Twelve days of vacation; I needed it more than I knew. And it was glorious. I had no real agenda. There were no exotic travel plans. My greatest desire during my scheduled time off was to spend as many hours as possible sitting in the woods, waiting for a deer to wander past. If my view was good and my aim was true, I would come home with meat for my freezer and a story to tell my family. Fully decked out in camouflage, I had my bow, warm gloves and a great hiding place. I was ready.
However, I suspect the deer were on to me. They spread the news. They sounded the alert. And much to my Bambi-loving friends’ delight, I didn’t see one deer during my entire vacation. I didn’t see one in the woods, or beside the road driving back and forth, or near my neighborhood, or even in my dreams. So, when people ask if I went hunting, I have to respond that I am anything but a hunter. I’m just a guy who enjoys looking at trees and nature…and I’m okay with that.
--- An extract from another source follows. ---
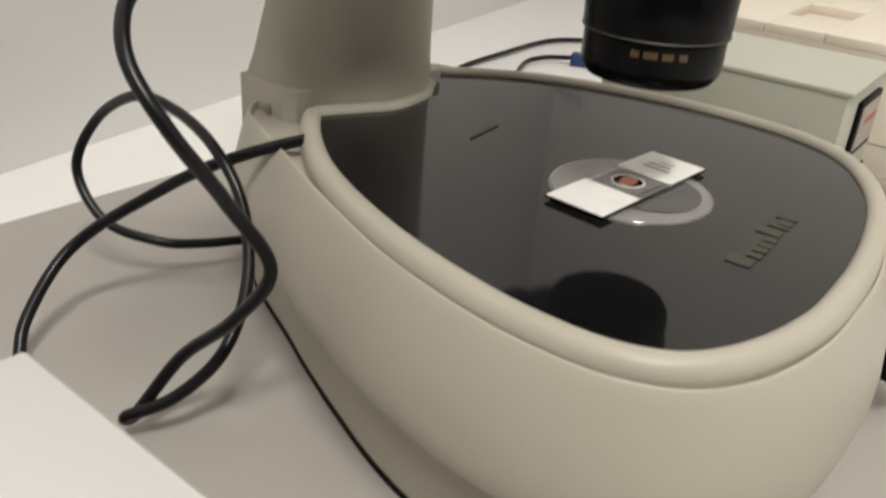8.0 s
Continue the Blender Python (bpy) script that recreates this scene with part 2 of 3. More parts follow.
# the grey board that the microscope stands on
g0 = Vector((-0.313, 0.222))
board = [g0, g0 + Vector((0.55, -0.125)), g0 + Vector((0.60, -0.78)), g0 + Vector((0.0, -0.78))]
BOARD = 0.003
tagged(part("base_board", prism([(p.x, p.y) for p in board], 0.0003, BOARD, "z", 0.0008), MAT_GREY), "thin grey laminate board under the microscope", "board")

# ---- the stereo microscope ----
SCOPE = pose(0.0, -0.016, 0.0, 0, 0, -7.0)
scope = empty("stereo_microscope", SCOPE, "cream stereo zoom microscope with black knobs on a thick base", "microscope")
PLATE = 0.0975


def closed_curve(points, steps=8):
    pts = [Vector(p) for p in points]
    n, out = len(pts), []
    for i in range(n):
        p0, p1, p2, p3 = (pts[(i + k) % n] for k in (-1, 0, 1, 2))
        for k in range(steps):
            t = k / steps
            out.append(0.5 * (2 * p1 + (p2 - p0) * t + (2 * p0 - 5 * p1 + 4 * p2 - p3) * t * t + (3 * p1 - p0 - 3 * p2 + p3) * t ** 3))
    return out


# half of the plate's outline, from the front to the notch round the column
HALF = [(0.0905, 0.0), (0.0900, 0.0175), (0.0865, 0.0485), (0.0775, 0.0760), (0.0640, 0.0960), (0.0450, 0.1060), (0.0200, 0.1090), (-0.0060, 0.1075), (-0.0380, 0.1020), (-0.0710, 0.0920), (-0.0980, 0.0800), (-0.1220, 0.0640), (-0.1385, 0.0490), (-0.1400, 0.0450), (-0.1290, 0.0270), (-0.1210, 0.0120)]
outline = [Vector((x, -y, 0)) for x, y in HALF[::-1]] + [Vector((x, y, 0)) for x, y in HALF[1:]]
edge = closed_curve(outline, 7)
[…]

In truth, while unsuccessful at the hunt, the experience was unparalleled in it’s impact on my heart and my soul.
Each morning I would leave my home at 5:15 and drive the hour-and-a-half to this fantastic piece of property that boasts deep woods, rolling prairie, cornfields, marsh and pond. I gathered my belongings from the car and stood in the darkness, waiting for my eyes to adjust to the black. I would then hike into the woods, allowing at least forty-five minutes before daylight. Finding my spot on the bucket next to the tree, I would prepare my space, set my bow, hang my pack, and lean back against the strong Maple, ready to listen and wait.
One morning, in the darkness of those woods, I enjoyed Barred Owls calling their familiar “who-cooks-for-you” as it mixed with the Eastern Screech Owls calling back and forth. Finally, with the brusqueness of an old uncle and as if to tell them all to quiet down, the Great Horned Owl made his presence known. The woods once again became quiet.
The light rising over the Randolph County farmland illuminated a rainbow of colors on rain-dappled leaves and dew covered grasses. It reflected beautifully off the small, lily-covered pond, as steam rose gracefully off the surface and into the chilled morning air. The breezes blowing over the cornfields and up the hill created a song, a chorus of sound; a rustle of dry corn, the clicking of limbs high overhead, the rhythmic drum of the windmill as it turned in time with the wind. The birds flying from tree to tree, branch to branch entertained and dazzled with their aerial acrobatics and enthusiastic calls and songs. It was magical.
As the sun came up over the horizon, the rest of the woodland world came to life. Squirrels chased one another and investigated the forest floor. Two Pileated Woodpeckers called to one another and met in a grove of trees just forty yards from my position. They shifted up and down large Hickory and then flew off in a rage, only to return and repeat the performance. Canada Geese passed overhead in V-formations, honking furiously to one another as they prepare for their long flight to warmer climates. Chickadee, Downy Woodpeckers, Mourning Dove and Nuthatch dotted the landscape, searching for breakfast and making quite a show.
No, I didn’t see any deer. But in the end, I realized I didn’t need to. This vacation was a retreat for my soul. It heightened my senses. It awakened my spirit more than I could ever have imagined or hoped. Each day was a blessing and I’m so grateful for the time.